--- Exercise objective ---
Report all lines holding "recreates".

----- Records provided -----

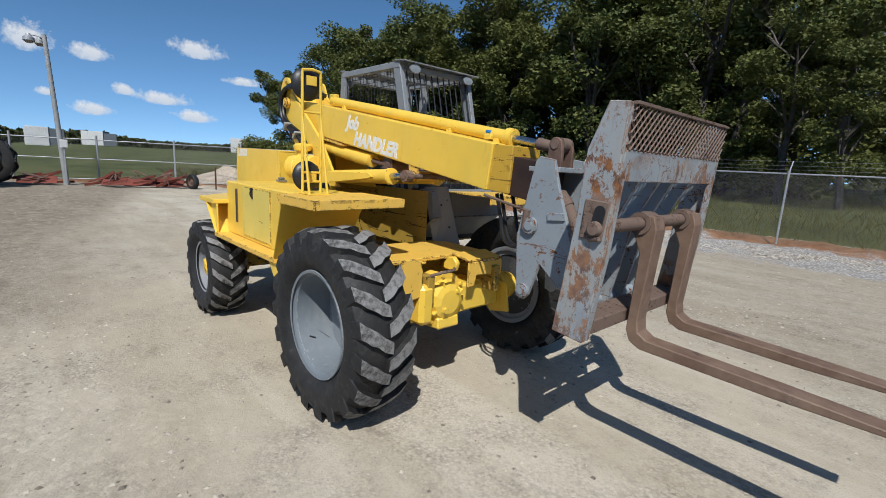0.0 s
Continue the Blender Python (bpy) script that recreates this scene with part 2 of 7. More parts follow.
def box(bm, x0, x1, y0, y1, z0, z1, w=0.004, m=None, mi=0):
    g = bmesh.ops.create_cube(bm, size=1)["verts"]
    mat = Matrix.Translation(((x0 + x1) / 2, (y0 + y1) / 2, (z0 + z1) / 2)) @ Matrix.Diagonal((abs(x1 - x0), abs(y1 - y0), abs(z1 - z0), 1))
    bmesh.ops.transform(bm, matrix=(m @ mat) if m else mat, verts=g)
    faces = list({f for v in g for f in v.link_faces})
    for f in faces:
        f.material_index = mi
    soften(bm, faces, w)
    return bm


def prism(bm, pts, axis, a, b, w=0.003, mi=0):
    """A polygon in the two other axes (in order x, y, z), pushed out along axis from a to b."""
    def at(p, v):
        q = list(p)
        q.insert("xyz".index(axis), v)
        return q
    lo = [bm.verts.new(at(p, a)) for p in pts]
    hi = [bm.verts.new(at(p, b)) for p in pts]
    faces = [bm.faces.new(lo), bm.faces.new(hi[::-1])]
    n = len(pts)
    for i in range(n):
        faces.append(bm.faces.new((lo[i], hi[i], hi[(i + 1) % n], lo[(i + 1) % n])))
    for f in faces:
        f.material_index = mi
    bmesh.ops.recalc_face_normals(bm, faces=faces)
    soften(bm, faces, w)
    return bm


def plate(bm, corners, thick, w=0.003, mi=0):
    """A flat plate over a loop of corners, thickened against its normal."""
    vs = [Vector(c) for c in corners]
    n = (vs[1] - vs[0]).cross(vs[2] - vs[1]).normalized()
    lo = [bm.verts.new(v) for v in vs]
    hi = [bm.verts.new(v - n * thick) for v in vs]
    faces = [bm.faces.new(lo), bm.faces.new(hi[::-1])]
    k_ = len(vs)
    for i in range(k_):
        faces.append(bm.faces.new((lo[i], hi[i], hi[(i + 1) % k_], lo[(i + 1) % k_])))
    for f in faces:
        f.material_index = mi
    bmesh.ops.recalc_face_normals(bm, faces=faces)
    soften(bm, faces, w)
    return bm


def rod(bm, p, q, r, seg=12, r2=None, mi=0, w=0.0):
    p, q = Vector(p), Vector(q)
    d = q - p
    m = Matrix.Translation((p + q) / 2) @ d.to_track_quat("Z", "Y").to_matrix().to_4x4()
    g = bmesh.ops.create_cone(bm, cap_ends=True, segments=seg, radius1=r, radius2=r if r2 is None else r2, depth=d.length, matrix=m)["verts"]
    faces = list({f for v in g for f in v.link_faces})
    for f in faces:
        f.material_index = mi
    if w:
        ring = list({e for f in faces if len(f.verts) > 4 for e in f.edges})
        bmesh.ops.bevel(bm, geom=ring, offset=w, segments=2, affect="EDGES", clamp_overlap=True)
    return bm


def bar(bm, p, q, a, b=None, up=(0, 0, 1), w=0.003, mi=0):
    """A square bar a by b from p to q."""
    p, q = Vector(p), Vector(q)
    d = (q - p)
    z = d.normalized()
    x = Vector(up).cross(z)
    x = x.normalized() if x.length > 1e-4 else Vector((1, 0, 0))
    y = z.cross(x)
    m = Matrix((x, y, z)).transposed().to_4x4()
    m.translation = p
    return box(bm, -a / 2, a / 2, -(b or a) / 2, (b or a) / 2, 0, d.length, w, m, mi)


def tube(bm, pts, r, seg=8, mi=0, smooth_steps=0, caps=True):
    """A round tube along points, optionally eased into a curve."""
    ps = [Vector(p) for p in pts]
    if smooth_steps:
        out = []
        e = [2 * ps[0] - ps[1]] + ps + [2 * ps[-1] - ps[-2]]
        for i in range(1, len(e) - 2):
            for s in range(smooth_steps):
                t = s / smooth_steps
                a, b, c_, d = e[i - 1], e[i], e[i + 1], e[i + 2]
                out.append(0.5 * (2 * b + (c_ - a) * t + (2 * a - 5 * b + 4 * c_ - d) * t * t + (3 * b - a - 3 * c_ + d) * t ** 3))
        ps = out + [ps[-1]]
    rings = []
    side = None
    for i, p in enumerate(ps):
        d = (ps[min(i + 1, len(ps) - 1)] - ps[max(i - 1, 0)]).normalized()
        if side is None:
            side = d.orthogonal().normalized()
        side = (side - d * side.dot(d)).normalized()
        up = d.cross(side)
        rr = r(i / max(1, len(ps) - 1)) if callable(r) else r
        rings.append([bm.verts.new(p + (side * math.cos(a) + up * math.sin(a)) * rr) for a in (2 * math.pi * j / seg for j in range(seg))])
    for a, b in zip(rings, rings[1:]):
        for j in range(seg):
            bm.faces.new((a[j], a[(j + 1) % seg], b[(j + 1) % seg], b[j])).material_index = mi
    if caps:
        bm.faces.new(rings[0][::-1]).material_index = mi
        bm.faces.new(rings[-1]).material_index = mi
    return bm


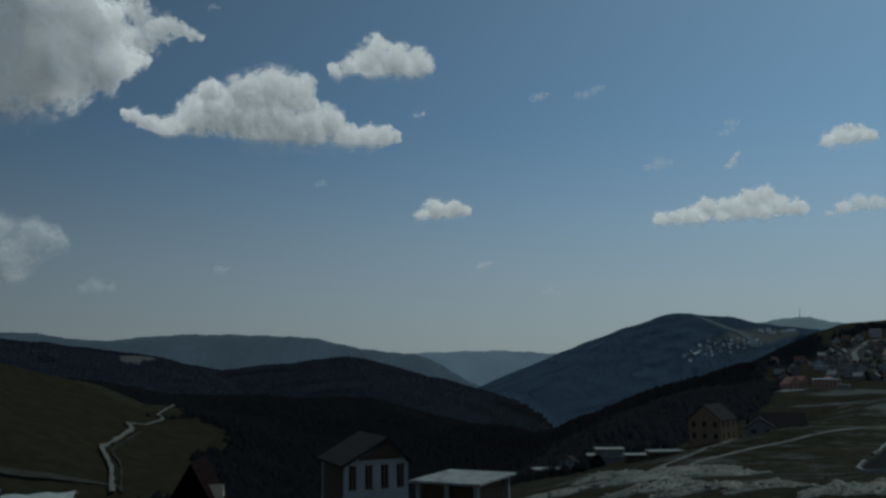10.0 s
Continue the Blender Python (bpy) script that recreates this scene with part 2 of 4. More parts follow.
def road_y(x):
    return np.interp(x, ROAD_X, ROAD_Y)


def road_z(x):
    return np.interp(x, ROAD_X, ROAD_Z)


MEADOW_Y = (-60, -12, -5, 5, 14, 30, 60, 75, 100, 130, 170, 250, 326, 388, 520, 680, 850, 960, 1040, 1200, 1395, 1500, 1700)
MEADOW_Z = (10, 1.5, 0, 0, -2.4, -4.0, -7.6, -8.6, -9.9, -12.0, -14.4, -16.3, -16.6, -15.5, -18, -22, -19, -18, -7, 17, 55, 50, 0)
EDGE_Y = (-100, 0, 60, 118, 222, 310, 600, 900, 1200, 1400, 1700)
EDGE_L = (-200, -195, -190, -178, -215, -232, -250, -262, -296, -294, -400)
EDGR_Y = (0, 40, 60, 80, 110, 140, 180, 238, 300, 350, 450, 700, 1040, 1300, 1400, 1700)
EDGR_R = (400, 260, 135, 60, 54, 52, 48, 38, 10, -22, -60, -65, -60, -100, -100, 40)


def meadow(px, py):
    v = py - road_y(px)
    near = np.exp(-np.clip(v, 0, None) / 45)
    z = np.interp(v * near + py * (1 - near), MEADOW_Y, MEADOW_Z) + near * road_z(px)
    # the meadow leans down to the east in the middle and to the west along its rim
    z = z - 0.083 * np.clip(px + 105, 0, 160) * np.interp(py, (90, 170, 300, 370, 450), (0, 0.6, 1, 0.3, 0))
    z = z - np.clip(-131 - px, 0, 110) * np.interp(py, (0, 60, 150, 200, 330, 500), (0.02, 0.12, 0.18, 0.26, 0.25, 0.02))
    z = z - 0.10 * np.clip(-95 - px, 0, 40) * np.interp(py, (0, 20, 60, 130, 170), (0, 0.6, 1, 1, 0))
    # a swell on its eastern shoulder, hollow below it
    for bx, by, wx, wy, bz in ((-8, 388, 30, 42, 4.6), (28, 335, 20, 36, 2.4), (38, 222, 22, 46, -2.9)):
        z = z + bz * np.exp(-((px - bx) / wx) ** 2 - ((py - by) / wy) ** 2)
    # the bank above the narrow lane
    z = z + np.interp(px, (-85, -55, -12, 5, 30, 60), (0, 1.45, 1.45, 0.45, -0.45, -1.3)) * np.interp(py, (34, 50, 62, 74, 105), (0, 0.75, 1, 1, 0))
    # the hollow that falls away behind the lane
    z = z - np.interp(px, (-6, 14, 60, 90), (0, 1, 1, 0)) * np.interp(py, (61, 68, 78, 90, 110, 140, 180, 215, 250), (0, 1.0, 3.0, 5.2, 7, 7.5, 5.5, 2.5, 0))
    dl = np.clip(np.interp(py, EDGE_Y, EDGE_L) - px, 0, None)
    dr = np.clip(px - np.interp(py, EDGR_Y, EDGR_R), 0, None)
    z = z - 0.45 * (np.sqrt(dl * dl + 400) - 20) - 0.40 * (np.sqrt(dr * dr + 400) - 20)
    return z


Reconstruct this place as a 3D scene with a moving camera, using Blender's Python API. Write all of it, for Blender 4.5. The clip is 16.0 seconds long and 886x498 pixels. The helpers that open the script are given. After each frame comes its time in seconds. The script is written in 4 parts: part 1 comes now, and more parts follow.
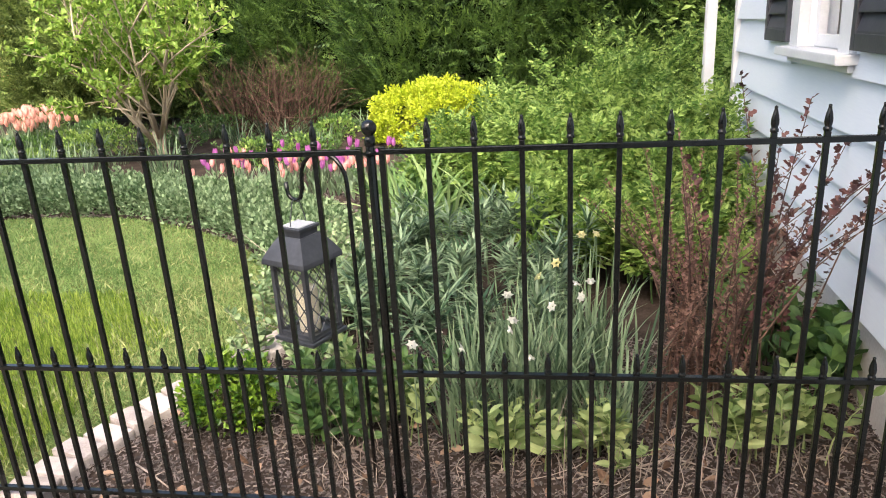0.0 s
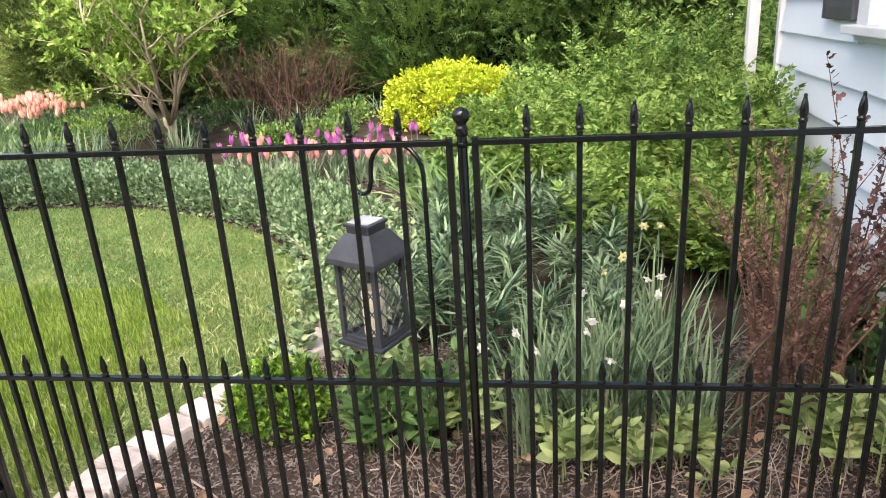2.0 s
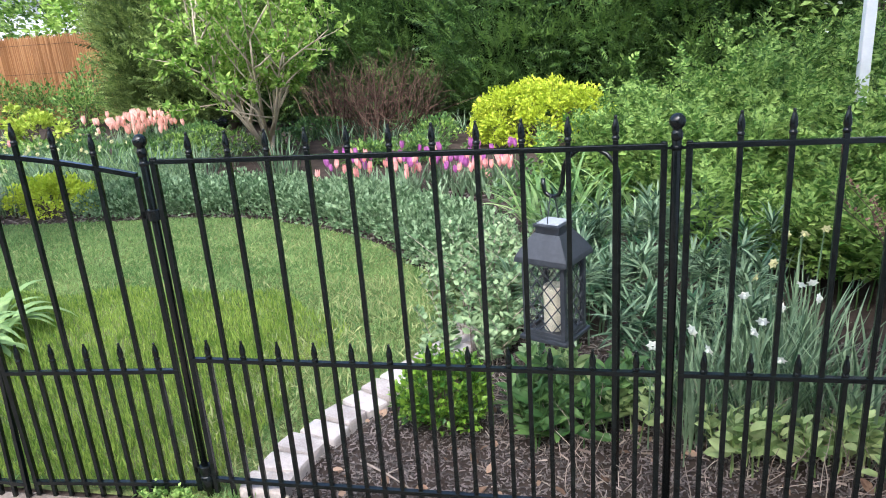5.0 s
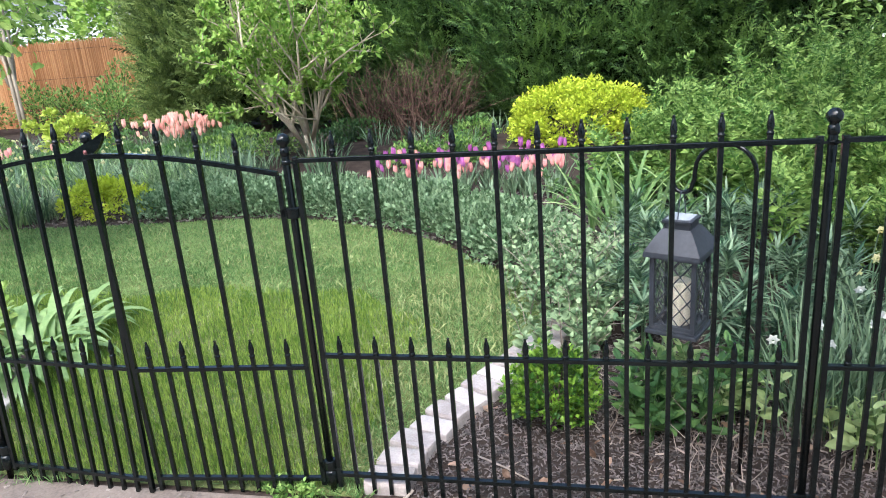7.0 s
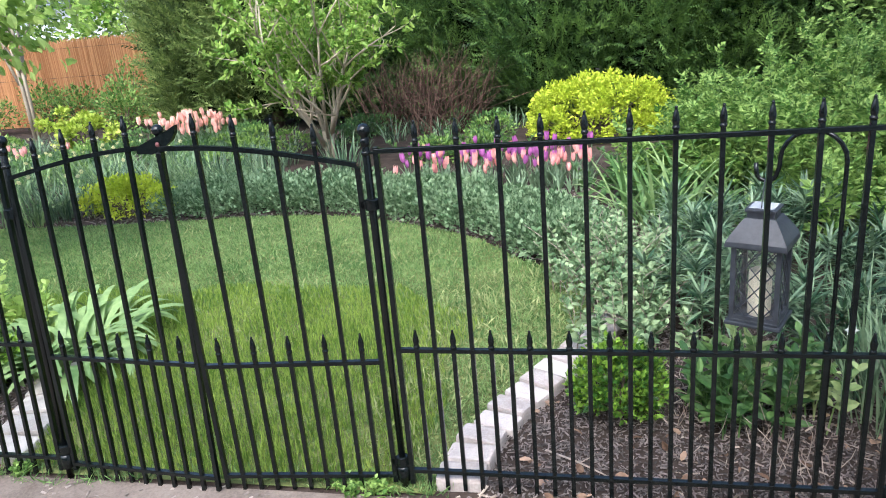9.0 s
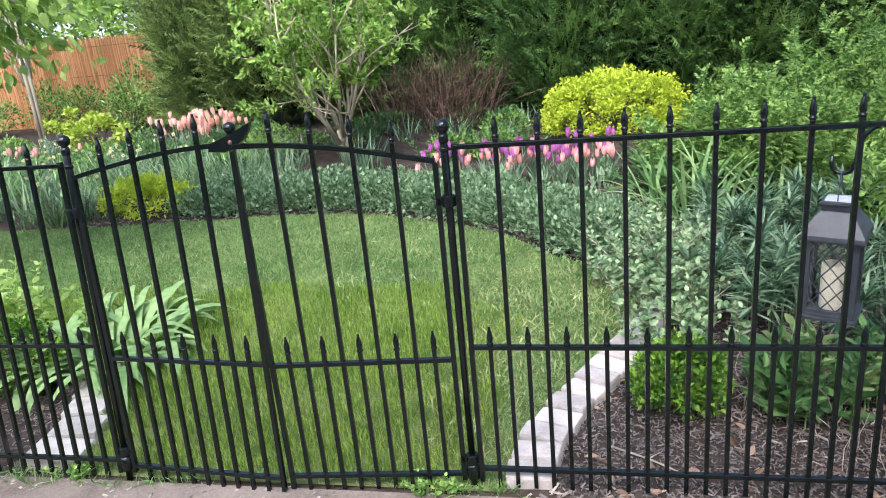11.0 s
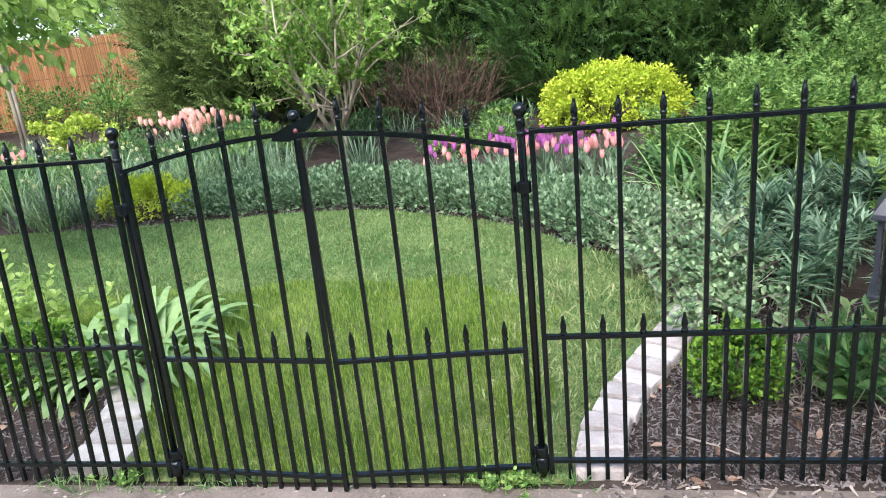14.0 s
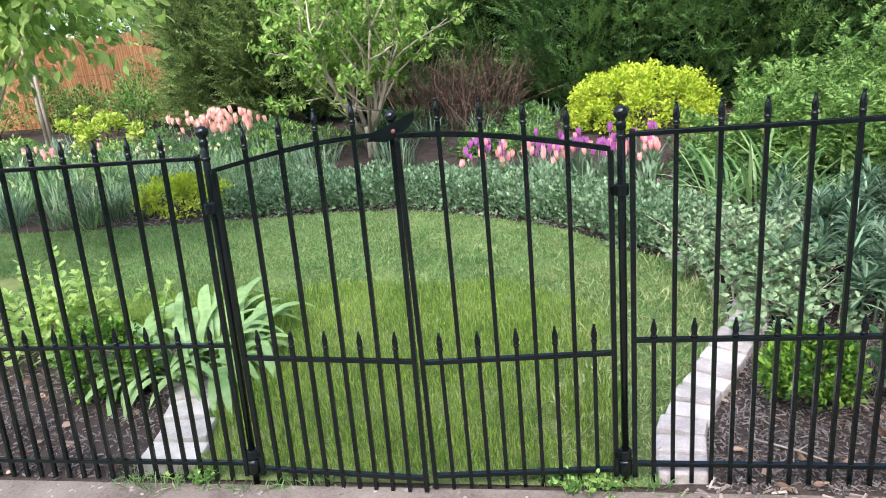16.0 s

-----

--- Full answer ---
Continue the Blender Python (bpy) script that recreates this scene with part 2 of 7. More parts follow.
Continue the Blender Python (bpy) script that recreates this scene with part 2 of 4. More parts follow.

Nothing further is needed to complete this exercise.